Purger sa peine
Je ne suis pas un garçon ordinaire. Je suis Léo, ce voyou que tout le monde craint. Cet homme tatoué bien connu dans mon quartier. Ce silencieux garnement qui commet des vols et des braquages sans conséquence pour subsister. Il a fallu qu'un jour, ce rouage bien rodé se grippe. J'ai perdu mes amis, ma réputation, mon amour de jeunesse. J'ai grandi dans un milieu où la prise de risques est reine, je suis frondeur et assoiffé de justice. Les coups bas, ça ne me connaît pas.

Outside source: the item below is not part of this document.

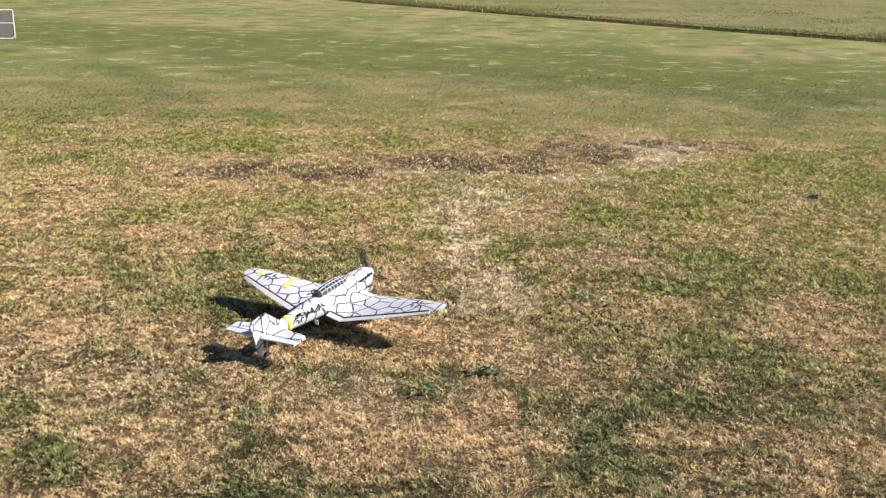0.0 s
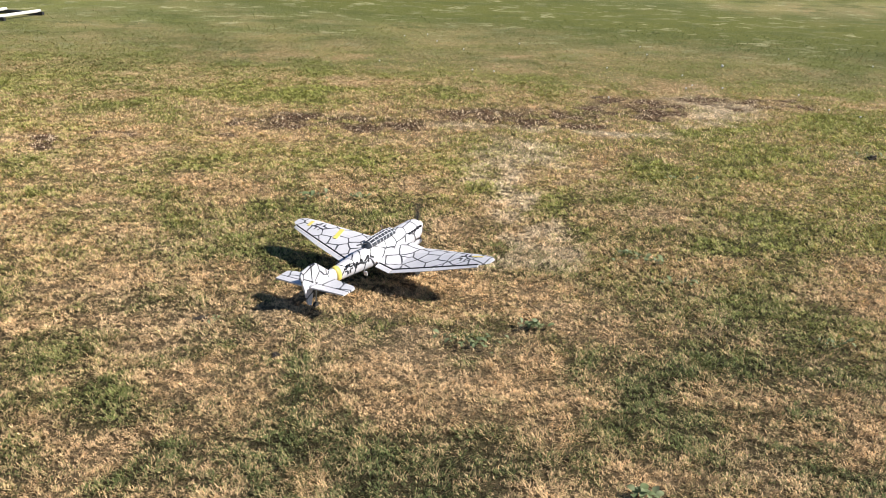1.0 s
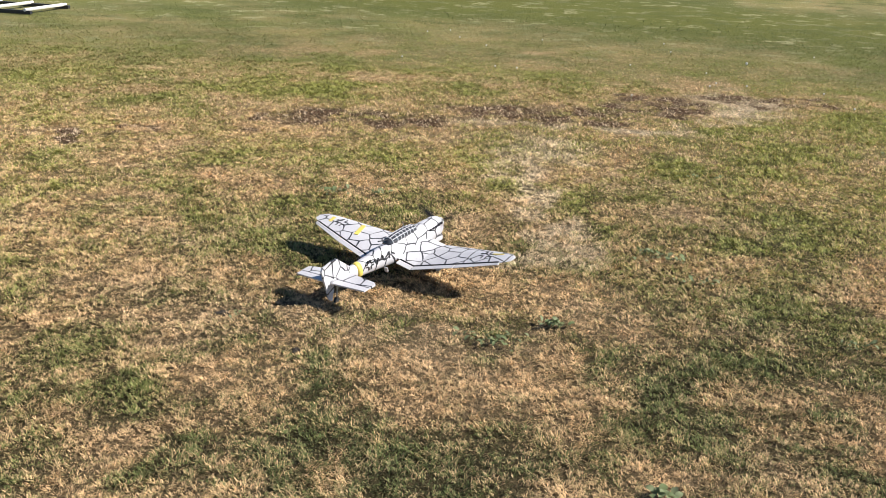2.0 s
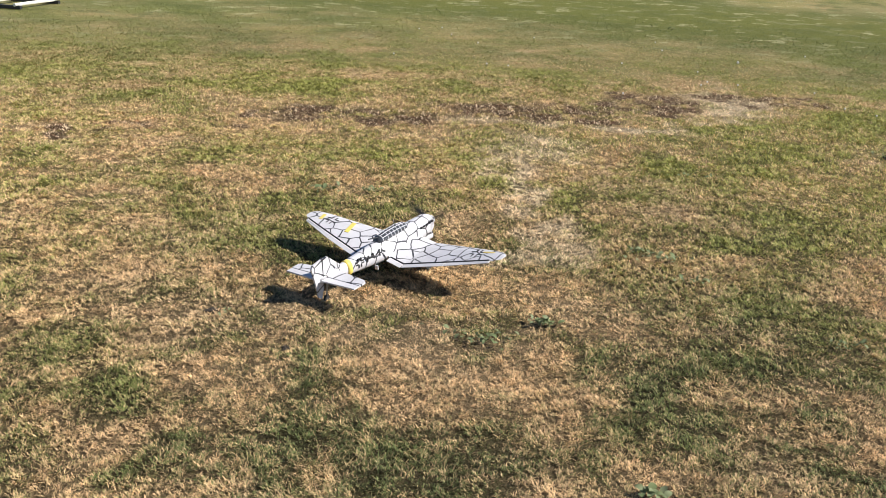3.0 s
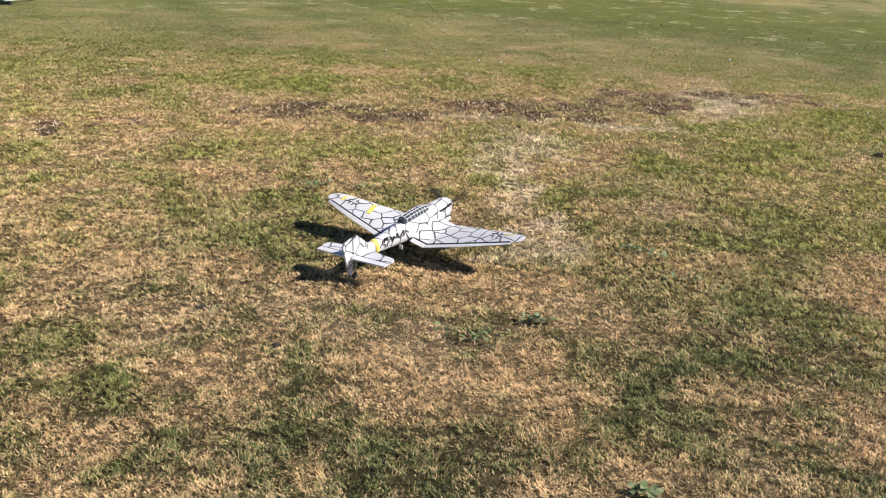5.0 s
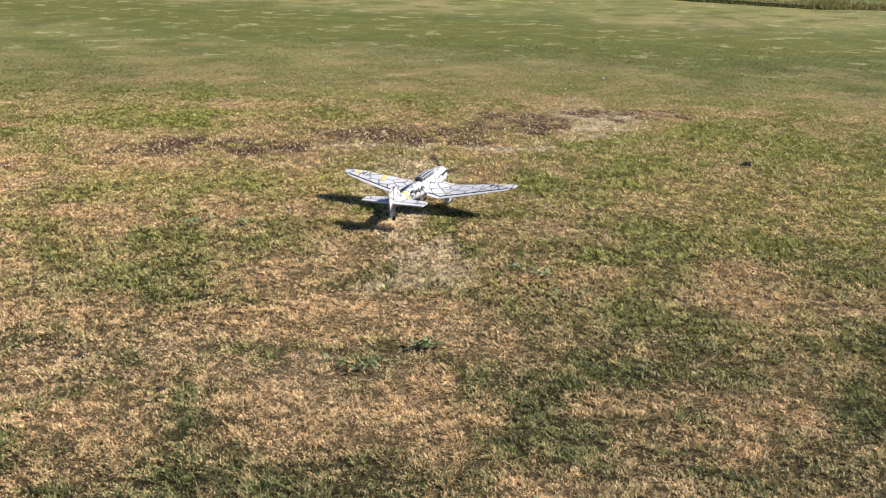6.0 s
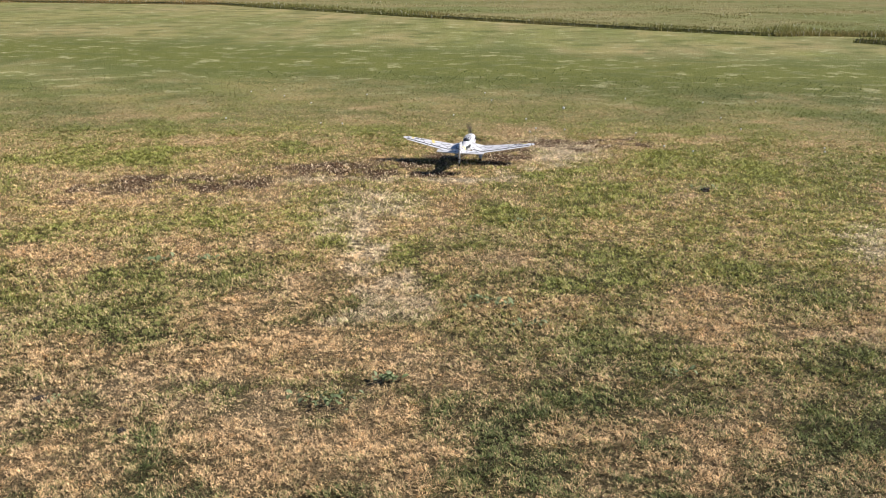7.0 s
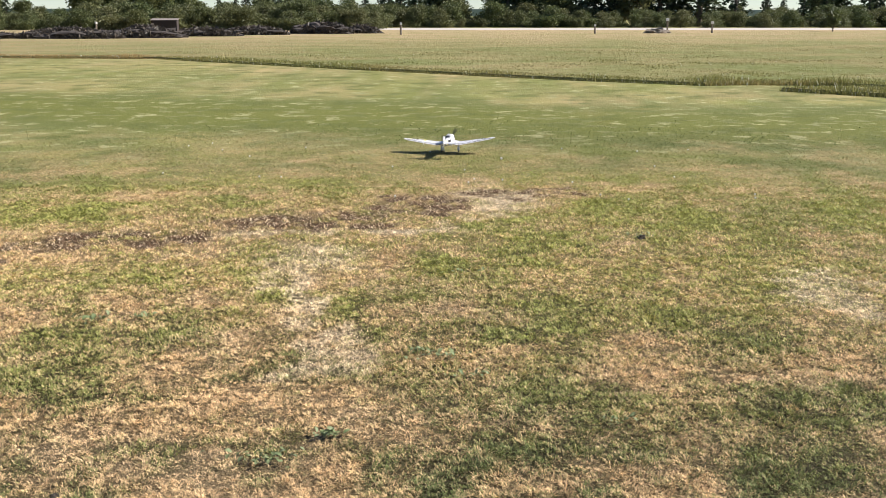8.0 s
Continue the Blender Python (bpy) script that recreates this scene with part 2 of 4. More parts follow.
# ---------------------------------------------------------------- lawn: where it is green, straw, pale and bare
GREENS_A = [(-1.53, 2.18, 0.06, 0.06), (-1.77, 2.26, 0.12, 0.15), (-1.1, 2.28, 0.19, 0.05), (-1.37, 2.31, 0.11, 0.12), (-1.25, 2.39, 0.1, 0.1),
            (-1.07, 2.49, 0.12, 0.13), (-0.49, 2.5, 0.11, 0.1), (-0.78, 2.51, 0.09, 0.11), (-0.22, 2.56, 0.1, 0.08), (-1.66, 2.64, 0.08, 0.09),
            (-1.47, 2.64, 0.06, 0.05), (-2.04, 2.65, 0.07, 0.15), (-0.69, 2.65, 0.08, 0.09), (-0.41, 2.69, 0.19, 0.16), (0.6, 2.75, 0.08, 0.07),
            (-1.76, 2.78, 0.14, 0.16), (0.12, 2.8, 0.17, 0.14), (-0.87, 2.85, 0.05, 0.07), (-0.08, 2.85, 0.05, 0.07), (-2.13, 2.86, 0.12, 0.2),
            (0.44, 2.98, 0.05, 0.06), (0.04, 2.99, 0.16, 0.13)]
GREENS_B = [(-1.57, 3.03, 0.07, 0.08), (-1.15, 3.06, 0.11, 0.14), (0.54, 3.06, 0.05, 0.08), (-2.1, 3.11, 0.15, 0.16), (-1.97, 3.18, 0.1, 0.11),
            (-1.51, 3.29, 0.06, 0.07), (1.32, 3.3, 0.18, 0.14), (0.47, 3.3, 0.05, 0.05), (0.69, 3.3, 0.04, 0.06), (0.09, 3.38, 0.11, 0.13),
            (1.15, 3.39, 0.12, 0.17), (-0.63, 3.41, 0.09, 0.07), (-1.01, 3.42, 0.09, 0.14), (-0.19, 3.46, 0.06, 0.14), (-1.95, 3.47, 0.04, 0.08),
            (0.28, 3.5, 0.16, 0.15), (-1.18, 3.54, 0.11, 0.11), (-0.3, 3.55, 0.07, 0.11), (-0.86, 3.59, 0.06, 0.11), (-0.13, 3.6, 0.04, 0.05),
            (-0.65, 3.62, 0.06, 0.05), (0.61, 3.64, 0.18, 0.18)]
GREENS_C = [(1.5, 3.71, 0.2, 0.2), (-0.36, 3.82, 0.05, 0.08), (1.09, 3.85, 0.08, 0.12), (0.2, 3.92, 0.08, 0.1), (0.65, 4, 0.21, 0.29),
            (-0.76, 4, 0.03, 0.04), (1.46, 4.02, 0.13, 0.14), (-1.29, 4.09, 0.08, 0.12), (1.82, 4.12, 0.1, 0.24), (-1.54, 4.16, 0.1, 0.19),
            (-2.6, 4.17, 0.06, 0.16), (0.48, 4.24, 0.22, 0.33), (-1.81, 4.26, 0.17, 0.26), (-0.94, 4.34, 0.08, 0.07), (-0.61, 4.34, 0.04, 0.06),
            (-0.78, 4.47, 0.08, 0.1), (-2.42, 4.47, 0.05, 0.1), (-2.88, 4.49, 0.08, 0.18), (-1.69, 4.56, 0.11, 0.17), (1.78, 4.72, 0.11, 0.15),
            (1.46, 4.73, 0.24, 0.22), (-1.58, 4.79, 0.25, 0.25)]
GREENS_D = [(-1.97, 4.82, 0.16, 0.23), (-3.28, 4.82, 0.11, 0.18), (-0.35, 4.84, 0.08, 0.11), (-0.06, 4.85, 0.06, 0.24), (-1.74, 4.97, 0.27, 0.18),
            (0.32, 5, 0.14, 0.12), (0.09, 5.06, 0.21, 0.21), (-1.34, 5.1, 0.14, 0.19), (-3.74, 5.14, 0.11, 0.45), (1.14, 5.17, 0.18, 0.23),
            (-2.74, 5.18, 0.11, 0.22), (-3.06, 5.26, 0.1, 0.16), (0.69, 5.32, 0.23, 0.28), (-1.47, 5.35, 0.15, 0.17), (-0.32, 5.38, 0.11, 0.15),
            (-0.56, 5.46, 0.19, 0.23), (-2.17, 5.56, 0.12, 0.2), (-2.61, 5.79, 0.1, 0.22), (-1.19, 5.95, 0.19, 0.41), (-1.78, 5.97, 0.3, 0.42),
            (-0.2, 6.06, 0.21, 0.37), (0.24, 6.26, 0.29, 0.44)]
GREENS_E = [(-0.06, 6.28, 0.26, 0.31), (-1.87, 6.34, 0.18, 0.36), (0.38, 6.55, 0.25, 0.41), (0.86, 7.25, 0.15, 0.2), (-4.13, 7.32, 0.15, 0.17),
            (0.43, 7.36, 0.23, 0.32), (0.65, 7.38, 0.23, 0.38), (2.13, 7.88, 0.27, 0.36), (3.3, 8.03, 0.27, 0.51), (-3.02, 8.16, 0.33, 0.42),
            (-1.67, 8.6, 0.23, 0.32), (-1.82, 8.63, 0.15, 0.25), (1.49, 8.68, 0.24, 0.4), (-1.04, 9.57, 0.47, 0.43), (-3.32, 9.57, 0.51, 0.33),
            (1.89, 9.86, 0.2, 0.25), (3.68, 11.02, 0.48, 0.43), (1.92, 11.98, 0.4, 0.36)]
GREENS = GREENS_A + GREENS_B + GREENS_C + GREENS_D + GREENS_E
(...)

J'ai envoyé Roch faire le sale boulot parce que je suis coincé dans cette prison miteuse où chaque jour je lutte pour ma survie. Gagner le respect parmi les prisonniers, c'est un travail de longue haleine. J'y perds mon énergie. Entre deux insomnies, je guette mes futurs ennemis.
J'ai raconté tout ça dans une lettre que j'ai envoyé à Marielle pour lui faire comprendre ce que je vis. Même si on est éloigné par la force des choses, elle reste ma femme, celle qui m'accompagne dans les bons comme les mauvais jours. Celle qui me doit le dévouement. À jamais. Je crois qu'elle a compris. Quand elle a vu Jonathan se faire massacrer, ce fut plus clair pour elle. Depuis, elle a repris une vie tranquille, elle passe ses jours et ses nuits à m'attendre.
Pour ne pas être inutile, je passe un diplôme de soudeur à l'atelier de mécanique. Ça peut toujours servir. Marielle sera fière de moi. J'espère. Je sais qu'elle pleure. C'est le genre de fille vite dépassée par les événements. Quand je l'ai au téléphone, elle parle entre deux sanglots, ça m'énerve.
- Les choses vont s'arranger.
- Oui, je l'espère.
- Notre vie sera différente, je travaillerai, OK ?
- D'accord.
- Tu me crois quand je te dis que je ferai tout pour toi ?
- Oui.
C'est un "oui" timide pas très convaincu, elle se force à se montrer conciliante. Elle n'a pas le choix. elle ne m'encourage pas. Elle ne me réconforte pas. Elle me suit.
Notre relation a pris une drôle de tournure. La faute à mes errances, à ce Jonathan dont elle doit être secrètement amoureuse. Je jubile intérieurement, le voilà handicapé à vie. Je n'aime pas ce genre de mec, qui se comporte comme un petit chien. Il croyait qu'il allait se la faire. J'ai pu agir à temps, il n'y en a qu'un qui peut poser ses mains sur ses courbes à faire damner n'importe quel homme. Je ne suis pas patient mais il va falloir que je ronge mon frein dans cet endroit pour demeurés. Je ne suis pas à ma place. Mon avocat cherche à faire diminuer ma peine, je le paie assez grassement pour ça. Je parviendrai à mes fins, quoi qu'il en coûte.